In 1947, when India was divided and Bengal was split in two parts, the Ganges and the Ichhamati formed part of the border between India and East Pakistan (later Bangladesh). This has led to problems when suddenly, as these rivers changed course, the border between these two countries had to be marked out again! Now, however, much of the border between India and Bangladesh is marked by high barbed wire fence.
The monsoon season
Every summer, southern Asia and especially India and Bangladesh are drenched by rain that comes from currents of moist air that move in from the Indian Ocean to the south. These rains are known as monsoons.
The Arabic word for season, mawsin, is the origin of the word monsoon, because they happen every year in the summer. The annual monsoon winds bring rains which are very important for agriculture in the Bengal delta, where the people, who are mainly farmers, depend upon the monsoon rains. Exceptionally heavy rains and high winds, however, sometimes cause floods and cyclones, natural disasters that force people to leave their homes. Natural environmental disasters are one of the causes of migration in Bengal, and in many other parts of the world.
Britain's Bangladeshi communities are overwhelmingly concentrated in London. Of the total Bangladeshi population in the UK, 54% lived in the Greater London area and 46% in the rest of the UK.
Bangladeshis made up 2.1% of the total London population in 2001. Within London, Bangladeshis were concentrated in the East End with most of them living in a single borough, Tower Hamlets. The borough has been termed the 'centre' of the UK Bangladeshi population where 65,553 individuals or 22.8% of the Bangladeshi population live. Bangladeshis account for 33% of the total population of Tower Hamlets.

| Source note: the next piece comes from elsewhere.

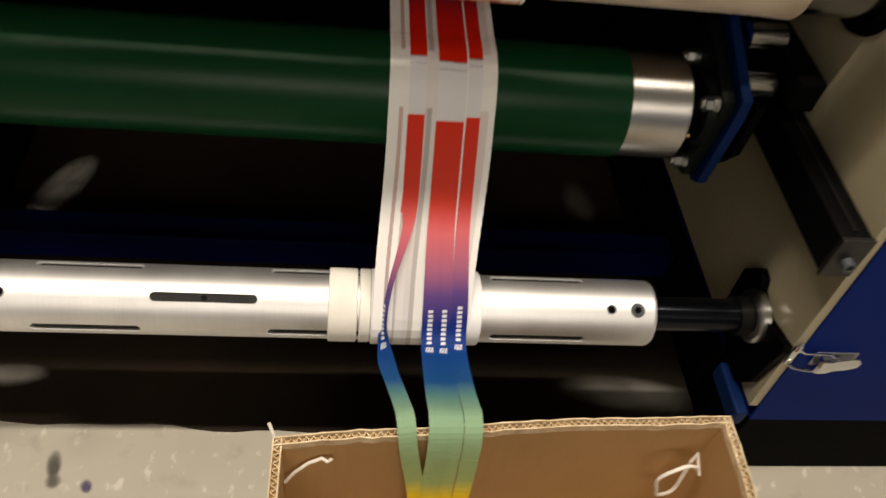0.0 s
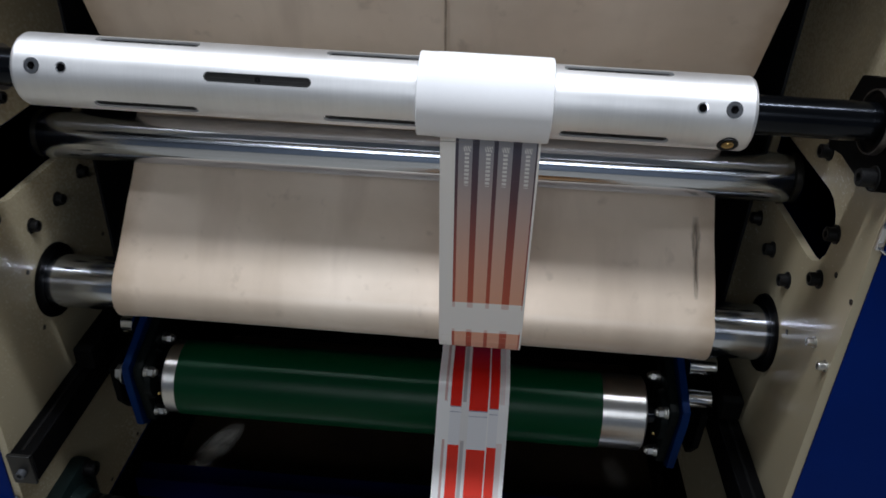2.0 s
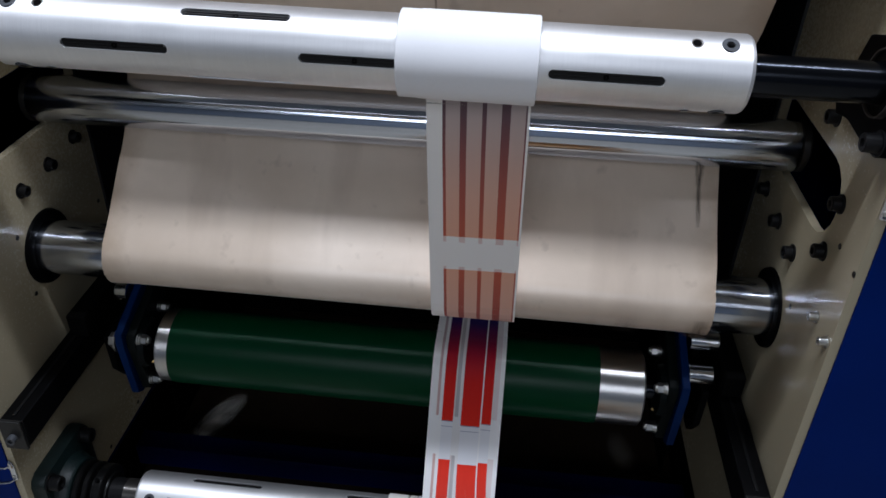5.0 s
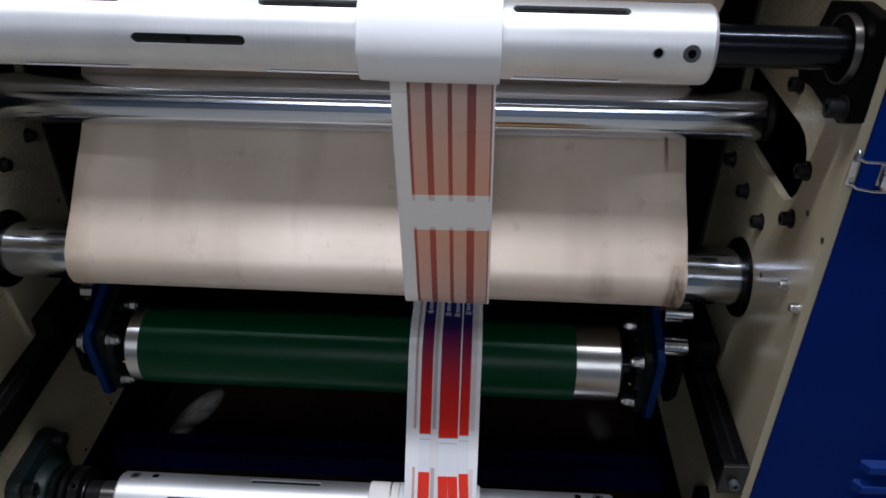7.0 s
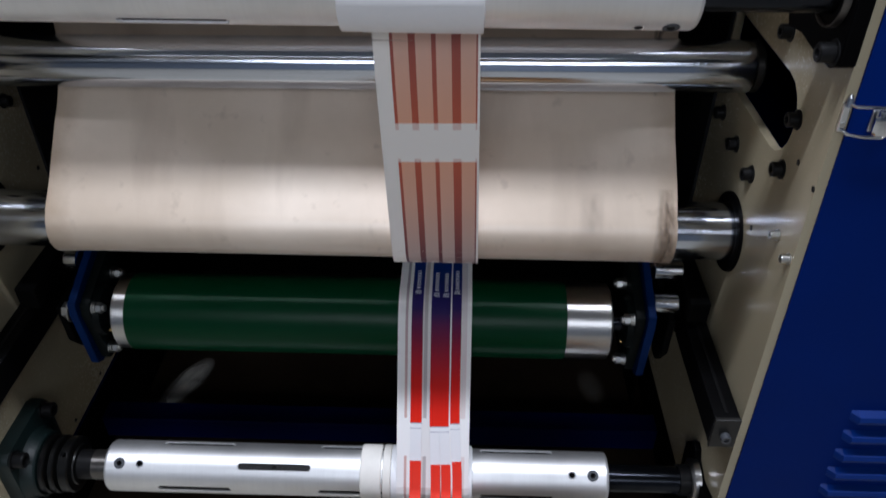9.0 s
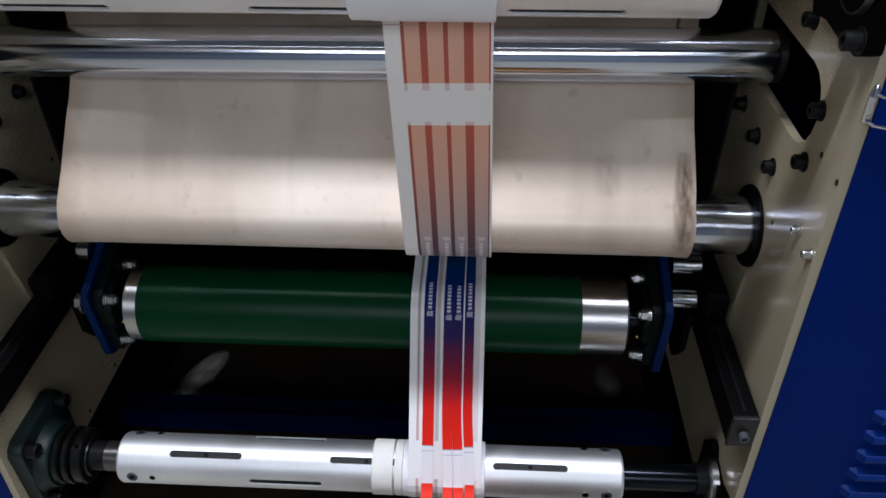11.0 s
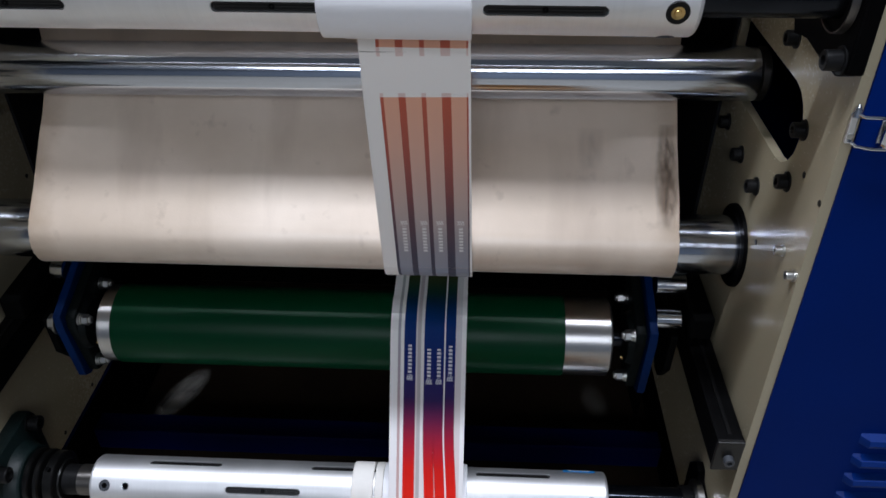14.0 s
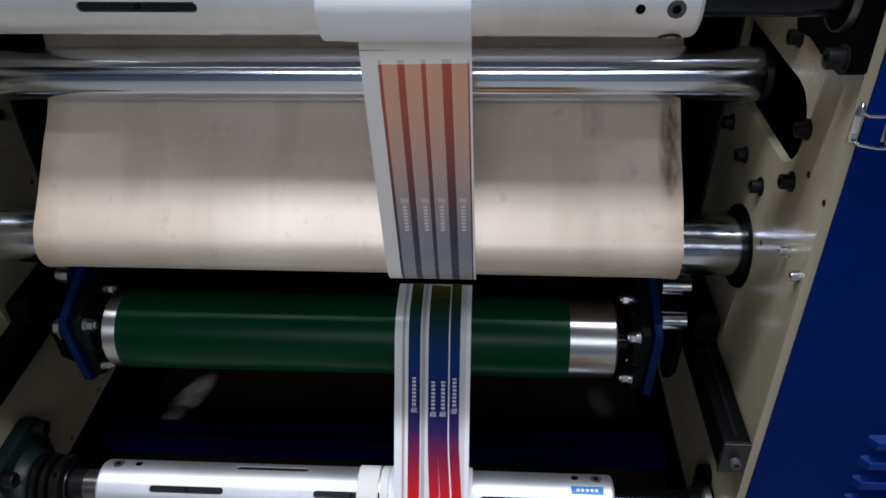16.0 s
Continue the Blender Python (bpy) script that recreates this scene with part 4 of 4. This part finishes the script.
low_end_left()
low_end_right()
toggle_latch(PR + 0.0130, 0.823, 1)
toggle_latch(PR + 0.0125, 0.268, 1)
toggle_latch(PL - 0.0145, 0.345, -1)
for y, z in ((0.663, 0.840), (0.796, 0.680), (0.728, 0.672), (0.662, 0.669), (0.592, 0.718), (0.590, 0.777)):
    socket_screw(PR, y, z, -1, BLACK, 0.0078, 0.0115)
    socket_screw(PL, y, z, 1, BLACK)
for x, side in ((PR - 0.0155, -1), (PL + 0.0155, 1)):
    socket_screw(x, 0.529, 0.873, side, BLACK, 0.0088, 0.015, "cap screws on the bearing brackets", "large black socket cap screw on a bearing bracket")
for y, z in ((0.555, 0.659), (0.518, 0.656)):
    socket_screw(PR, y, z, -1, BOLT, 0.0046, 0.009, "small bright screws", "small bright screw on a side plate")
    socket_screw(PL, y, z, 1, BOLT, 0.0046, 0.009, "small bright screws", "small bright screw on a side plate")
for x, y, z, d in HOLES:
    socket = thing("plate_hole", "small dark threaded hole in a side plate", "hole", "threaded holes", pose(x, y, z))
    part("hole_rim", lathe([(0, 0), (d * 0.0006, 0.0), (d * 0.0006, 0.0030), (0, 0.0034)], 16), BLACK, socket)
carton()
PIECES = strips() + stains()


def motions():
    for ob, rows in PIECES:
        walk(ob, rows)
    w = 27.7
    walk(top_shaft, [(t, pose(0.037, *TOP_AXIS, w * (t - 2.5) - 11.5)) for t in TIMES])
    walk(top_roll, [(t, pose(0.136, *TOP_AXIS, w * (t - 2.5))) for t in TIMES])
    w = 26.8
    walk(low_shaft, [(t, pose(0.0445, *LOW_AXIS, w * (t - 9.0) - 57)) for t in TIMES])
    walk(low_roll, [(t, pose(0.149, *LOW_AXIS, w * (t - 9.0))) for t in TIMES])
    w = math.degrees(LOW_SPEED / GREEN_R)
    walk(green_roller, [(t, pose(CX, *GREEN_AXIS, w * t)) for t in TIMES])
    w = math.degrees(UP_SPEED / FELT_R)
    walk(felt_roller, [(t, pose(CX, *FELT_AXIS, -w * t)) for t in TIMES])


motions()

Other London boroughs with high percentages of Bangladeshis are Newham (9%) and Camden (6%). In addition, large numbers also live in Westminster, Islington, and Southwark.
Outside of London, there is a large population of Bangladeshis in Birmingham. In 2001, there were 20,836 Bangladeshis living across Birmingham, comprising 2% of the city's population. At the same time there were 9,817 Bangladeshis living in Oldham, Greater Manchester which accounted for 4.5% of that city's population. In addition there were 7,642 Bangladeshis in Luton and 4,967 in Bradford. There were also a small number of Bangladeshis in Scotland and Wales.